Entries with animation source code
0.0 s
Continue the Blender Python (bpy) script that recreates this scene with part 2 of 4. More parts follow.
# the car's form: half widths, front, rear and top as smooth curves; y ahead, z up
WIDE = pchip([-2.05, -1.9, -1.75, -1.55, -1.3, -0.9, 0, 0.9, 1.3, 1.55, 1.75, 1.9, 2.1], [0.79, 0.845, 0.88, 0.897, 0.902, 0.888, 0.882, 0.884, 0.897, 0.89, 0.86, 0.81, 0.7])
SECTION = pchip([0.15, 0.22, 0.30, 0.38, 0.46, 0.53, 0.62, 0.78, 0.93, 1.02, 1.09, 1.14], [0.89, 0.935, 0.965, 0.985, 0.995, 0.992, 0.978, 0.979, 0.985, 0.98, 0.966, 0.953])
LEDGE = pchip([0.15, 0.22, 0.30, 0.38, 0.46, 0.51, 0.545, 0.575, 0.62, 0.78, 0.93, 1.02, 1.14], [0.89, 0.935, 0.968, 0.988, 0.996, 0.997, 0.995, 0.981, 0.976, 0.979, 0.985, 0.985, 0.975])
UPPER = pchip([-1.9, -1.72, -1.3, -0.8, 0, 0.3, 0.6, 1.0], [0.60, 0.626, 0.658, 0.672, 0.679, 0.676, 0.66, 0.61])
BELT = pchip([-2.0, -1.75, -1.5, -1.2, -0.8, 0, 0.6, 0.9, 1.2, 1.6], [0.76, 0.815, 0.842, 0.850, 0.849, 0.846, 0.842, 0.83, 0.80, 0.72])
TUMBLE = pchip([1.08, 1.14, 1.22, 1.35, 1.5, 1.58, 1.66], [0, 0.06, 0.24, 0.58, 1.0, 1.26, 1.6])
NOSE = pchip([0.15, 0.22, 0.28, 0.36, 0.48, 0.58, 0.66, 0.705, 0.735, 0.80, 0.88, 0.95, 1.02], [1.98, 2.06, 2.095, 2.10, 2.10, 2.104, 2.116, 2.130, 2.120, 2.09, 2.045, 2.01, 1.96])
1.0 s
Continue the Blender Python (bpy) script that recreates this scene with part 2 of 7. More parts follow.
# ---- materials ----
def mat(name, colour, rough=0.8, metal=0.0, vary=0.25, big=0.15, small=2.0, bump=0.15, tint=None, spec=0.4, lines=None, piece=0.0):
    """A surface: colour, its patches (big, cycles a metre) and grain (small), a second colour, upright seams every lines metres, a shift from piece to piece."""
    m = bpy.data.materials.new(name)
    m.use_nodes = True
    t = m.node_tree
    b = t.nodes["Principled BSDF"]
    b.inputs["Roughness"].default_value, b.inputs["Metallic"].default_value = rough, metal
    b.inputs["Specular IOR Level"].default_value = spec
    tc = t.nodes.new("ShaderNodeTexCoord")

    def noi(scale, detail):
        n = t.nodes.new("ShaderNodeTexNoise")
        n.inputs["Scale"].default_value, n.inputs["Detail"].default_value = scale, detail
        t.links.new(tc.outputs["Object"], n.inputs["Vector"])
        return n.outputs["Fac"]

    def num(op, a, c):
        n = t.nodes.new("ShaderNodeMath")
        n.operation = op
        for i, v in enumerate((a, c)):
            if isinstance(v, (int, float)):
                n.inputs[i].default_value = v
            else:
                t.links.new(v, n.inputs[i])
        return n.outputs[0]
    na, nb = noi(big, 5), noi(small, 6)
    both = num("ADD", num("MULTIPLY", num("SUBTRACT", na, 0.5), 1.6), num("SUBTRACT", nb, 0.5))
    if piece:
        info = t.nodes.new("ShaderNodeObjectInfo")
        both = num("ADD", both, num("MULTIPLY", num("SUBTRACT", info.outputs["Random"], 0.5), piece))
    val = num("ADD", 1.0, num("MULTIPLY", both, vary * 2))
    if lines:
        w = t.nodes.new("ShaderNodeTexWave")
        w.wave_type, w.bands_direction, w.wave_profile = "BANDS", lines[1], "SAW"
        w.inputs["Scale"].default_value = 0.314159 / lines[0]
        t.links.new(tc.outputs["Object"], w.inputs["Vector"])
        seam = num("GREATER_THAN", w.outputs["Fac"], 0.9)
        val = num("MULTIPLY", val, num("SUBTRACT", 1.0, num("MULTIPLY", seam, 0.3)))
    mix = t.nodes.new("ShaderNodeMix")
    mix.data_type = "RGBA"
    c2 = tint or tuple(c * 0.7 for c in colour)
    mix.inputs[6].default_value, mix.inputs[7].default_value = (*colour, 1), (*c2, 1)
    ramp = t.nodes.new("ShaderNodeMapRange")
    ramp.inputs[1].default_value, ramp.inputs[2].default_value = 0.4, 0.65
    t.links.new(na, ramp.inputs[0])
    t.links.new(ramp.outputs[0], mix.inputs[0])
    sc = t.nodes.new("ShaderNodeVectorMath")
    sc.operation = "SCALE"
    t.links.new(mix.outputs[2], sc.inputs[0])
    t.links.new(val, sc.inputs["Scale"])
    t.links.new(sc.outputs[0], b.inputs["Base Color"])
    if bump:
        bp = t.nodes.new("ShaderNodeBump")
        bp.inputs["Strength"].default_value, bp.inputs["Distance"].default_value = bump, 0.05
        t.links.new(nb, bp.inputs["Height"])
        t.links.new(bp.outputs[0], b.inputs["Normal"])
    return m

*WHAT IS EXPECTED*
Repeat the material word for word, in full.

*SOLVED EXERCISE*
0.0 s
Continue the Blender Python (bpy) script that recreates this scene with part 2 of 4. More parts follow.
# the car's form: half widths, front, rear and top as smooth curves; y ahead, z up
WIDE = pchip([-2.05, -1.9, -1.75, -1.55, -1.3, -0.9, 0, 0.9, 1.3, 1.55, 1.75, 1.9, 2.1], [0.79, 0.845, 0.88, 0.897, 0.902, 0.888, 0.882, 0.884, 0.897, 0.89, 0.86, 0.81, 0.7])
SECTION = pchip([0.15, 0.22, 0.30, 0.38, 0.46, 0.53, 0.62, 0.78, 0.93, 1.02, 1.09, 1.14], [0.89, 0.935, 0.965, 0.985, 0.995, 0.992, 0.978, 0.979, 0.985, 0.98, 0.966, 0.953])
LEDGE = pchip([0.15, 0.22, 0.30, 0.38, 0.46, 0.51, 0.545, 0.575, 0.62, 0.78, 0.93, 1.02, 1.14], [0.89, 0.935, 0.968, 0.988, 0.996, 0.997, 0.995, 0.981, 0.976, 0.979, 0.985, 0.985, 0.975])
UPPER = pchip([-1.9, -1.72, -1.3, -0.8, 0, 0.3, 0.6, 1.0], [0.60, 0.626, 0.658, 0.672, 0.679, 0.676, 0.66, 0.61])
BELT = pchip([-2.0, -1.75, -1.5, -1.2, -0.8, 0, 0.6, 0.9, 1.2, 1.6], [0.76, 0.815, 0.842, 0.850, 0.849, 0.846, 0.842, 0.83, 0.80, 0.72])
TUMBLE = pchip([1.08, 1.14, 1.22, 1.35, 1.5, 1.58, 1.66], [0, 0.06, 0.24, 0.58, 1.0, 1.26, 1.6])
NOSE = pchip([0.15, 0.22, 0.28, 0.36, 0.48, 0.58, 0.66, 0.705, 0.735, 0.80, 0.88, 0.95, 1.02], [1.98, 2.06, 2.095, 2.10, 2.10, 2.104, 2.116, 2.130, 2.120, 2.09, 2.045, 2.01, 1.96])
1.0 s
Continue the Blender Python (bpy) script that recreates this scene with part 2 of 7. More parts follow.
# ---- materials ----
def mat(name, colour, rough=0.8, metal=0.0, vary=0.25, big=0.15, small=2.0, bump=0.15, tint=None, spec=0.4, lines=None, piece=0.0):
    """A surface: colour, its patches (big, cycles a metre) and grain (small), a second colour, upright seams every lines metres, a shift from piece to piece."""
    m = bpy.data.materials.new(name)
    m.use_nodes = True
    t = m.node_tree
    b = t.nodes["Principled BSDF"]
    b.inputs["Roughness"].default_value, b.inputs["Metallic"].default_value = rough, metal
    b.inputs["Specular IOR Level"].default_value = spec
    tc = t.nodes.new("ShaderNodeTexCoord")

    def noi(scale, detail):
        n = t.nodes.new("ShaderNodeTexNoise")
        n.inputs["Scale"].default_value, n.inputs["Detail"].default_value = scale, detail
        t.links.new(tc.outputs["Object"], n.inputs["Vector"])
        return n.outputs["Fac"]

    def num(op, a, c):
        n = t.nodes.new("ShaderNodeMath")
        n.operation = op
        for i, v in enumerate((a, c)):
            if isinstance(v, (int, float)):
                n.inputs[i].default_value = v
            else:
                t.links.new(v, n.inputs[i])
        return n.outputs[0]
    na, nb = noi(big, 5), noi(small, 6)
    both = num("ADD", num("MULTIPLY", num("SUBTRACT", na, 0.5), 1.6), num("SUBTRACT", nb, 0.5))
    if piece:
        info = t.nodes.new("ShaderNodeObjectInfo")
        both = num("ADD", both, num("MULTIPLY", num("SUBTRACT", info.outputs["Random"], 0.5), piece))
    val = num("ADD", 1.0, num("MULTIPLY", both, vary * 2))
    if lines:
        w = t.nodes.new("ShaderNodeTexWave")
        w.wave_type, w.bands_direction, w.wave_profile = "BANDS", lines[1], "SAW"
        w.inputs["Scale"].default_value = 0.314159 / lines[0]
        t.links.new(tc.outputs["Object"], w.inputs["Vector"])
        seam = num("GREATER_THAN", w.outputs["Fac"], 0.9)
        val = num("MULTIPLY", val, num("SUBTRACT", 1.0, num("MULTIPLY", seam, 0.3)))
    mix = t.nodes.new("ShaderNodeMix")
    mix.data_type = "RGBA"
    c2 = tint or tuple(c * 0.7 for c in colour)
    mix.inputs[6].default_value, mix.inputs[7].default_value = (*colour, 1), (*c2, 1)
    ramp = t.nodes.new("ShaderNodeMapRange")
    ramp.inputs[1].default_value, ramp.inputs[2].default_value = 0.4, 0.65
    t.links.new(na, ramp.inputs[0])
    t.links.new(ramp.outputs[0], mix.inputs[0])
    sc = t.nodes.new("ShaderNodeVectorMath")
    sc.operation = "SCALE"
    t.links.new(mix.outputs[2], sc.inputs[0])
    t.links.new(val, sc.inputs["Scale"])
    t.links.new(sc.outputs[0], b.inputs["Base Color"])
    if bump:
        bp = t.nodes.new("ShaderNodeBump")
        bp.inputs["Strength"].default_value, bp.inputs["Distance"].default_value = bump, 0.05
        t.links.new(nb, bp.inputs["Height"])
        t.links.new(bp.outputs[0], b.inputs["Normal"])
    return m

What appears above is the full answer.